Refinancing a loan for a car

Paying for a car with a loan? You don’t have to stick with the same contract terms. Here’s our guide to how to refinance your car loan

Matt Rigby
Jul 9, 2021

In many ways, paying for a car through a personal loan is a very flexible way to get the use of your own vehicle, as it gives you a lot of control. This is because, with an unsecured personal loan, you own the car outright from the start, which is not the case with Hire Purchase or PCP finance.

You only take ownership of a car on Hire Purchase once the final monthly payment has been made, while with PCP you have to make all the monthly payments plus the large optional final payment before you become the owner. As a result, opt for a loan instead and you have a little more control over what you do with the debt.

One of your options could be to refinance. In short, replace your current loan with a new one, normally via a different lender. You might want to do this if you need to change the terms of your loan - to get lower monthly payments over a longer period for example - or if you reckon you can find a better deal with a lower interest rate via a new lender.

To be eligible, you’ll normally need to have a good credit history (just as when you took out the original loan) and be up to date with your payments. Read on for more information on why you might consider refinancing and how to do so.

Pros of refinancing a car loan

Essentially, the main reason you might want to refinance your car loan is simple: it could save you money. If you can find a new loan with a lower rate of interest, this could result in lower monthly payments or a lower overall cost. Or, often, both.

Another reason to refinance your car loan is that you can adjust the original terms of the loan. For example, you might have paid off another debt, got a promotion at work or come into some money in another way that means you have a little more disposable monthly income. In a situation like that, you might find that refinancing via a new loan with a shorter term but with higher monthly payments could actually cost you less overall - with less interest to pay, since you're paying off the balance quicker.

Alternatively, you might find yourself in the opposite position: with less monthly disposable income. In that case, you may want to refinance with a loan spread over a longer repayment term. This could end up costing you more overall, since you're borrowing the money for longer, but if it means lower monthly payments that are more manageable for you on a day-to-day basis, then it could well be worth doing.

Cons of refinancing a car loan

When considering refinancing for a car loan, it’s important to check the overall costs carefully - you might end up with a lower monthly payment, for example, but at the cost of higher interest payments overall during the term of the new loan. If you're looking to reduce the overall amount you have to pay, therefore, this may not be the answer.

You should also check for any early repayment penalties or fees associated with your current loan. There may not be any but, if there are, the cost of them could outweigh any savings you might make by refinancing the debt. So, it's important to know exactly how the potential new costs and savings balance out.

Applying to refinance a car loan - like applying for any credit - means a new lender will make what’s called a ‘hard search’ on your credit report to assess your financial suitability. This can temporarily make a dent in your credit score, but it will tend to rebound relatively quickly - especially if you continue to make any credit repayments on time.
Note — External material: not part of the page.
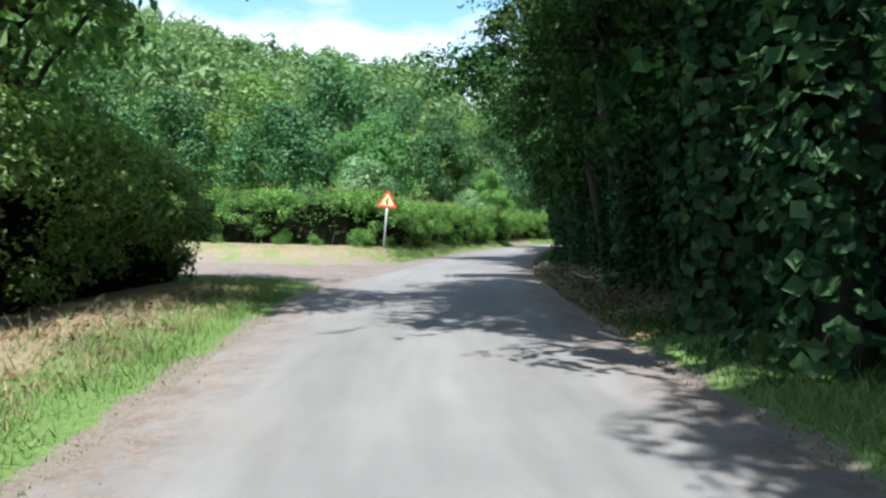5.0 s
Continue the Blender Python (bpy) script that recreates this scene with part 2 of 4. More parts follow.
# ---- plan: edges of the carriageway, in metres ----
LEFT_A = [(-1.0, -40), (-1.0, 8), (-0.8, 16), (-0.55, 25), (-0.25, 37), (0.0, 43), (0.55, 51), (1.25, 60), (1.7, 65), (2.3, 68.6)]
BRANCH_NEAR = [(1.2, 70.2), (-1.2, 72.6), (-6, 75.5), (-14, 78.6), (-40, 88)]
BRANCH_FAR = [(-40, 95), (-14, 85.4), (-7.5, 82.6), (-3.8, 80.2), (-0.5, 78.9), (2.2, 78.6), (4.6, 79.8)]
LEFT_B = [(5.6, 82), (6.8, 85.4), (7.6, 87.7), (8.4, 89.9), (9.9, 94.4), (11.6, 98.8), (13.5, 103.4), (16.0, 108.6), (17.9, 112.5), (20.2, 116.6), (23.2, 121), (26.4, 125), (28.3, 127.5), (29.4, 129.6), (30.3, 132.0), (31.4, 135.2), (32.3, 139), (32.4, 144), (30.0, 149.5), (24, 155), (8, 161)]
FAR_VERGE = [(9, 165), (26, 158.6), (33.2, 152), (35.3, 147), (36.4, 142.9), (39.0, 141.0), (43.0, 140.0), (46.5, 140.3), (50.5, 141.7), (56.0, 144.1), (60.5, 146.3), (68.0, 150.2), (77.0, 155.2), (95.0, 165.4), (140, 191)]
RIGHT = [(142, 187.4), (97.0, 161.8), (82.0, 153.4), (66.0, 144.9), (57.8, 140.5), (52.4, 137.6), (47.7, 135.6), (45.2, 134.3), (42.0, 132.1), (38.5, 129.35), (35.2, 126.6), (32.9, 124.7), (29.4, 121.2), (26.1, 116.9), (24.0, 113.6), (22.0, 110.6), (19.0, 105.6), (16.5, 100.0), (14.9, 95.8), (12.7, 88.6), (11.4, 84.6), (9.7, 78.6), (8.3, 73.6), (6.9, 66.4), (6.2, 62.0), (5.5, 57.5), (4.9, 51.0), (4.25, 43.5), (4.0, 37.0), (3.95, 23.0), (3.8, 16), (3.65, 8), (3.65, -40)]
ISLAND = [(34.2, 133.7), (35.6, 134.1), (37.0, 134.8), (38.7, 135.9), (39.1, 137.0), (38.6, 138.2), (37.6, 139.1), (36.0, 139.8), (34.9, 139.7), (34.2, 137.8), (33.9, 135.4)]
ROAD_LINE = LEFT_A + BRANCH_NEAR + BRANCH_FAR + LEFT_B + FAR_VERGE + RIGHT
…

Plus, you can shop around for multiple applications, as credit score companies will tend to roll multiple applications into one, provided you make the various applications over a short period of time. It's worth being aware that if you're just browsing and you make lots of hard credit checks in the process, this can negatively affect your credit score, as it makes it look like you're desperate for money.

If you're looking to get a large number of quotes, therefore, it's a good idea to make sure that you only submit 'soft credit searches', as these won't affect your credit score in the same way, but will give you an indication of your likelihood of being approved for a loan. Once you have the quotes back, you can see which looks like it gives you the best value and then make one application and one hard check for this.

When you should consider refinancing a car loan?

In general, it’s best to consider refinancing a car loan only if your credit score is better than it was when you first took out the loan, as this makes it much more likely that you’ll be accepted by a new lender at a lower rate of interest. Alternatively, if lower-interest loans have become available since you took out your current one, it may also be possible to get a new loan that is cheaper by a large enough margin to warrant refinancing.